Not that the UK is any better. Every evening a cardboard-cut-out Minister is wheeled out for the TV cameras. Fully varnished and ready to autocue, s/he tells us how special we all are – each and every one of us. Yellow and black backgrounds. Serious faces. Danger. Risk. All around us. The Government can’t cancel the risk. Not this time. You could die. You might die. We’re sorry. We understand. It’s okay to wet yourself. But wear PPE. Sure, stay at home. Hide. Under the bed if it makes you feel better. Here, have some free money. Bleach your carpets. Disinfect your tongue. Wear a mask. Put a bag over your head to keep your mask clean. Cry. Sob. Buy a ventilator. On Ebay. Stay safe. That’s an order. Quack! Woof!

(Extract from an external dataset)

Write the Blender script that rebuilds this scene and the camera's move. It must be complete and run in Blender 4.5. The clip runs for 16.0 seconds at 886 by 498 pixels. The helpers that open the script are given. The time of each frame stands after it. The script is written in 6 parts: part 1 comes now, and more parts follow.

The result, of course, is an utterly dysfunctional society, and one that will give some people a free pass from being proper members of it for years to come. Make no mistake, what we’re dealing with here are socially malodorous problems. The stench has been creeping up from the intellectual basement of our society for quite some time, like thin coils of hyper-rational, narcissistic affront, getting ever closer to asphyxiating long-standing ideas of citizenship, self-responsibility, free speech and public culture. The problem we’ve got in the UK right now is that our government’s response to COVID-19 has effectively shut all the doors and windows in the house. Am I exaggerating? I wonder.